**Entries**
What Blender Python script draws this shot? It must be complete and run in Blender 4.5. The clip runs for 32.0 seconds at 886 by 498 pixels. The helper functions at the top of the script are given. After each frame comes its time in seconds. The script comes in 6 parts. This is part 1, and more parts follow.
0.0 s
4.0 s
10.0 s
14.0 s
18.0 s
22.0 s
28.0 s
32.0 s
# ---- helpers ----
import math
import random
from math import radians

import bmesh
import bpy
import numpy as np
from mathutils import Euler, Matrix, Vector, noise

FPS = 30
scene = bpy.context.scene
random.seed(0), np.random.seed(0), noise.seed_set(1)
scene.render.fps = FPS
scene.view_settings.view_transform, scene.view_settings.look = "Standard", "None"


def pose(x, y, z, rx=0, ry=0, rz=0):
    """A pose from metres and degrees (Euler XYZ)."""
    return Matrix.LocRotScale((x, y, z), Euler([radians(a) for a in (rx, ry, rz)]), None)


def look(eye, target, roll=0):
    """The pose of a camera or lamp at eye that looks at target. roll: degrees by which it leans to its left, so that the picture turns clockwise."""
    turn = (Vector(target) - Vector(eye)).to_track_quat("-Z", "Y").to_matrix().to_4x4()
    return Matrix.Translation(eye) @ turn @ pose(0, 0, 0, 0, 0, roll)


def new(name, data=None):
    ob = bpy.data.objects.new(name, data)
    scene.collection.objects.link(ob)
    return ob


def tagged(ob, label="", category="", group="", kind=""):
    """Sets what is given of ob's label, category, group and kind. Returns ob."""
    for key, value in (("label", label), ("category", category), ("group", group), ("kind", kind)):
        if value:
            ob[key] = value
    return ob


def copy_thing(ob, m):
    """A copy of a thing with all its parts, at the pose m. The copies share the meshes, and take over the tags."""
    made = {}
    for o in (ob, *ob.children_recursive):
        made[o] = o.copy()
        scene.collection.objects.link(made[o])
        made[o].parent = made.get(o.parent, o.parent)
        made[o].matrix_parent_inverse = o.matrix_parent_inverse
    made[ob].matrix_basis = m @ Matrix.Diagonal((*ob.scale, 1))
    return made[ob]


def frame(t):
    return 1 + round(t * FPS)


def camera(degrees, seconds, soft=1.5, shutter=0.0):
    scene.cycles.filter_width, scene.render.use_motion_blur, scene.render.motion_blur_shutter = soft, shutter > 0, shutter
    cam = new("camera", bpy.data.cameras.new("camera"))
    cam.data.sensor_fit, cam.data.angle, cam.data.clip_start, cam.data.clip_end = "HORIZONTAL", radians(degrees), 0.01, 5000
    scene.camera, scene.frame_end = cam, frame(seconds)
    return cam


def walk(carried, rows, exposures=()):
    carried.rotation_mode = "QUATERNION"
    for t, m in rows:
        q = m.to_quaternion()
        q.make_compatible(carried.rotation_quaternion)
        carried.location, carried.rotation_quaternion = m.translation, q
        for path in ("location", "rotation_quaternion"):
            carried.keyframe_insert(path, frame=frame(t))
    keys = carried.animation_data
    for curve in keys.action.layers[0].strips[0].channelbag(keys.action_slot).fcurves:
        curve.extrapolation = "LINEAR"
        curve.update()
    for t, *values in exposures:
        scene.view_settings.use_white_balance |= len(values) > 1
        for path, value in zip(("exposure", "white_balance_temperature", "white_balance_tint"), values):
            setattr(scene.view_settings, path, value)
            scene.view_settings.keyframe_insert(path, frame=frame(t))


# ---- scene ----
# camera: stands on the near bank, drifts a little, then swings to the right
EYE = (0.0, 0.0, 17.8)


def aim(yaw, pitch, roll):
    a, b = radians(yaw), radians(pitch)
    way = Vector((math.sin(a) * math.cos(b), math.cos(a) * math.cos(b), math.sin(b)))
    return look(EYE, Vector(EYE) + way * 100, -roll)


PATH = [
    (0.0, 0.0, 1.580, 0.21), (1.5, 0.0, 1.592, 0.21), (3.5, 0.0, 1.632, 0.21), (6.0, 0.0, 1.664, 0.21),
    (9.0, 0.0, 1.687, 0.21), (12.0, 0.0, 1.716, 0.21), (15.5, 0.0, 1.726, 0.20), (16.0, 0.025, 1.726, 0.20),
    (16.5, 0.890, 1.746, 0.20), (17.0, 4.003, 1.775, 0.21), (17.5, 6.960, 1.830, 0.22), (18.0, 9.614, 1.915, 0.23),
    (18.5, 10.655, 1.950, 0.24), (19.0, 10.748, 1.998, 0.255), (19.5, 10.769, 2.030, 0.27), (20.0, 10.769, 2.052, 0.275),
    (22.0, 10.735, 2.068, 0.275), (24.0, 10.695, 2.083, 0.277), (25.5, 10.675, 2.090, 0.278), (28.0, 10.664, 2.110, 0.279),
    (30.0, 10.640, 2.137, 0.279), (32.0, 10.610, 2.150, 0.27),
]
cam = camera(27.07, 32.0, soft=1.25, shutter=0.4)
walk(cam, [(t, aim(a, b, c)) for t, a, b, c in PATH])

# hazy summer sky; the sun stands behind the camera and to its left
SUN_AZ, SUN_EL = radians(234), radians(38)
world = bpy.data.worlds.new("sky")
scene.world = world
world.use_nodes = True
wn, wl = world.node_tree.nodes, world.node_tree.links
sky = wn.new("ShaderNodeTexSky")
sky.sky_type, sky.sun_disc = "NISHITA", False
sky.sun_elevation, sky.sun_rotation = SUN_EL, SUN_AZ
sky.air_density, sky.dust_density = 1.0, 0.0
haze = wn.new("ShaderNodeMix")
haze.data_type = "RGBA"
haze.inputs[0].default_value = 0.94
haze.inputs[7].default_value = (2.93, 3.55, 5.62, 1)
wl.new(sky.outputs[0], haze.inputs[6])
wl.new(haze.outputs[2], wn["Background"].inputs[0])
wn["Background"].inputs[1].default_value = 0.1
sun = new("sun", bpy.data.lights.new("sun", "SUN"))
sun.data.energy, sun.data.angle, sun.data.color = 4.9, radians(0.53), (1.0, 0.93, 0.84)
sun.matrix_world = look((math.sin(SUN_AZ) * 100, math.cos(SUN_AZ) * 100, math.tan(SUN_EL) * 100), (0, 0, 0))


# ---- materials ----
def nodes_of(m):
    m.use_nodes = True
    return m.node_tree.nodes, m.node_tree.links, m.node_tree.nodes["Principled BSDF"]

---

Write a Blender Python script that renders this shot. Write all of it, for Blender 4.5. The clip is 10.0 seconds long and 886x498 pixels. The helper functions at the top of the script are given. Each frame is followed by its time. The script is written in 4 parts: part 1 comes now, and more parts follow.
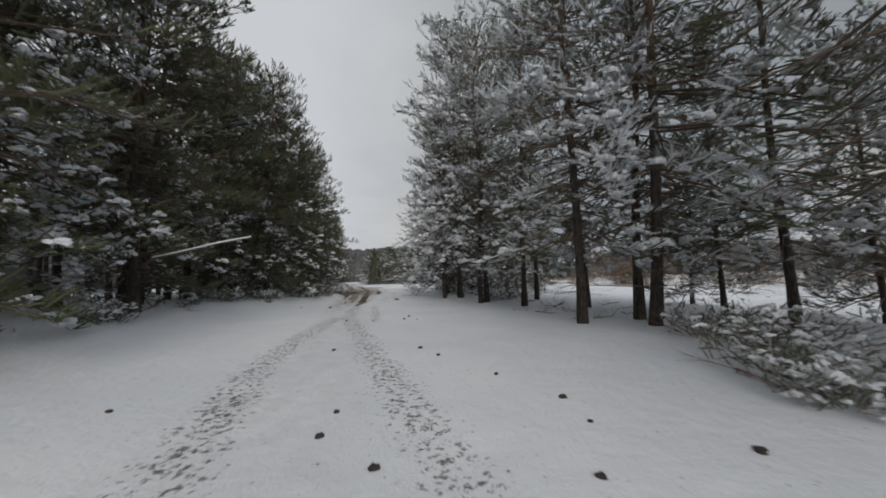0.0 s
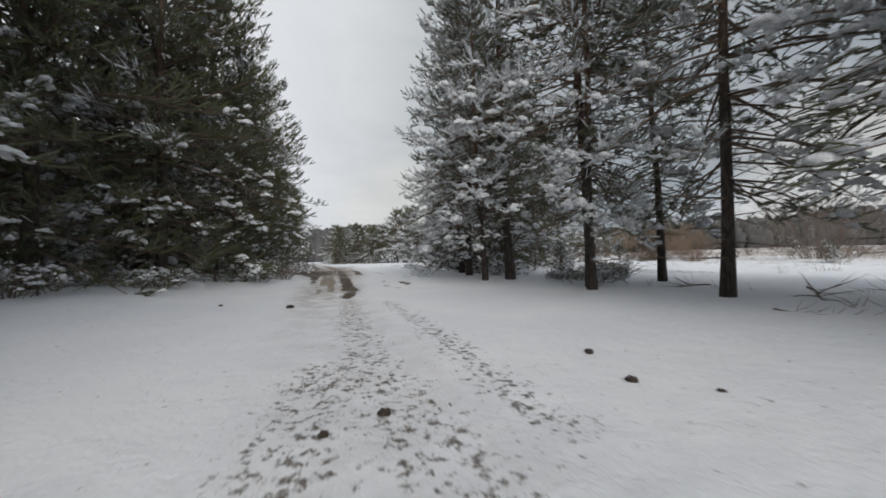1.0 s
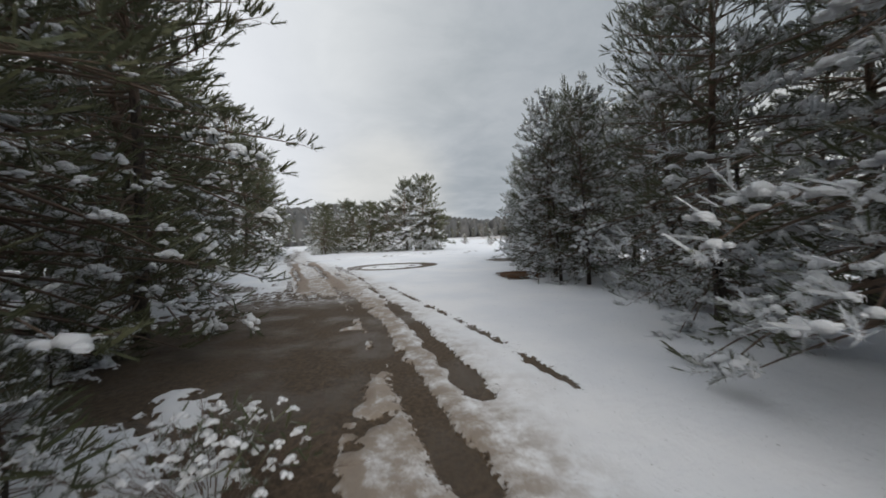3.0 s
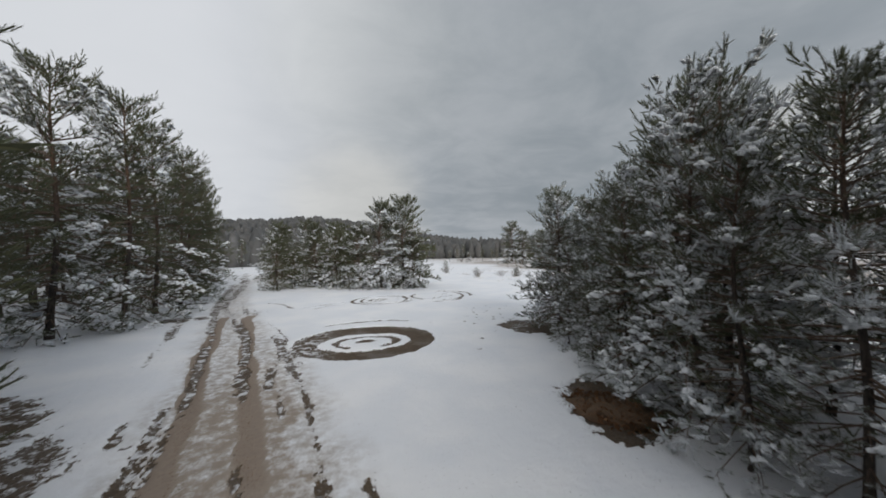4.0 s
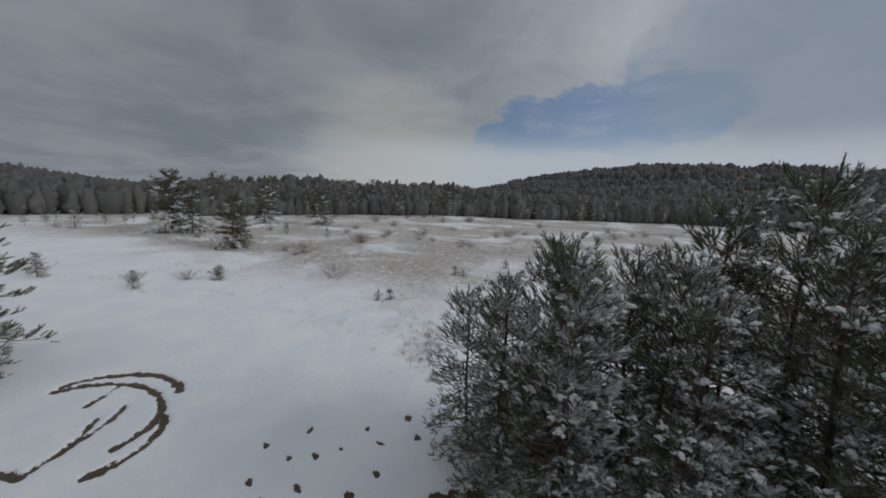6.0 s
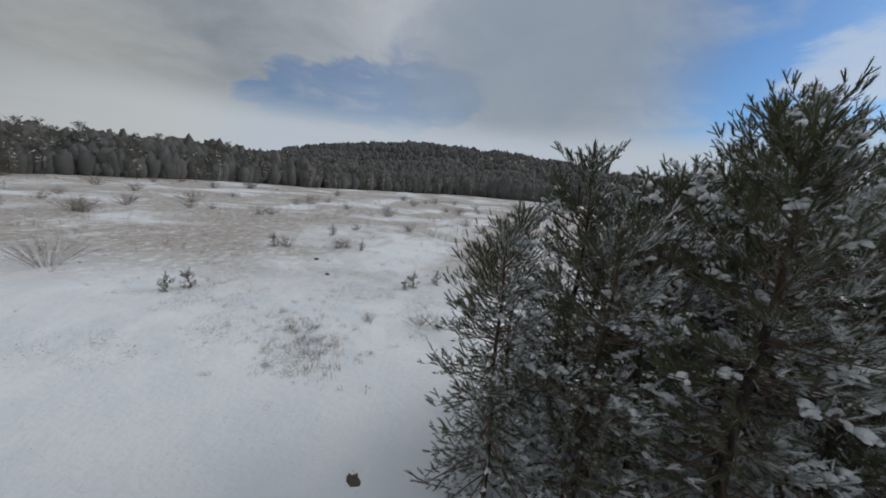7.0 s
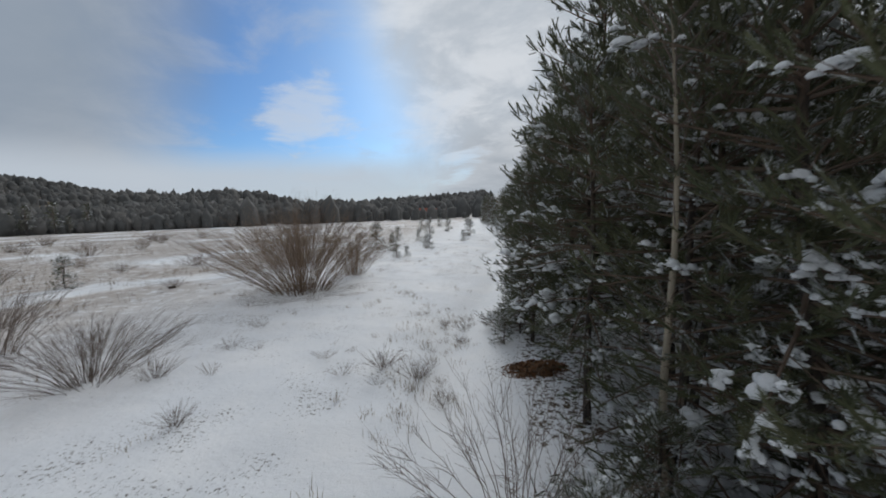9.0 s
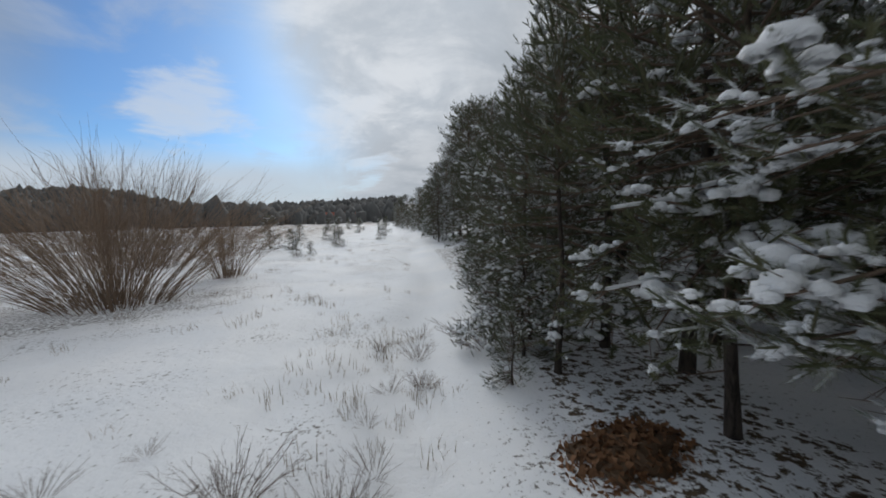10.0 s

**Written problem**
Start with the line that holds "q = m.to_quaternion()" and finish with the line that holds "for t, *values". Transcribe each line in between exactly, and those two as well.

**Result of the exercise**
        q = m.to_quaternion()
        q.make_compatible(carried.rotation_quaternion)
        carried.location, carried.rotation_quaternion = m.translation, q
        for path in ("location", "rotation_quaternion"):
            carried.keyframe_insert(path, frame=frame(t))
    keys = carried.animation_data
    for curve in keys.action.layers[0].strips[0].channelbag(keys.action_slot).fcurves:
        curve.extrapolation = "LINEAR"
        curve.update()
    for t, *values in exposures:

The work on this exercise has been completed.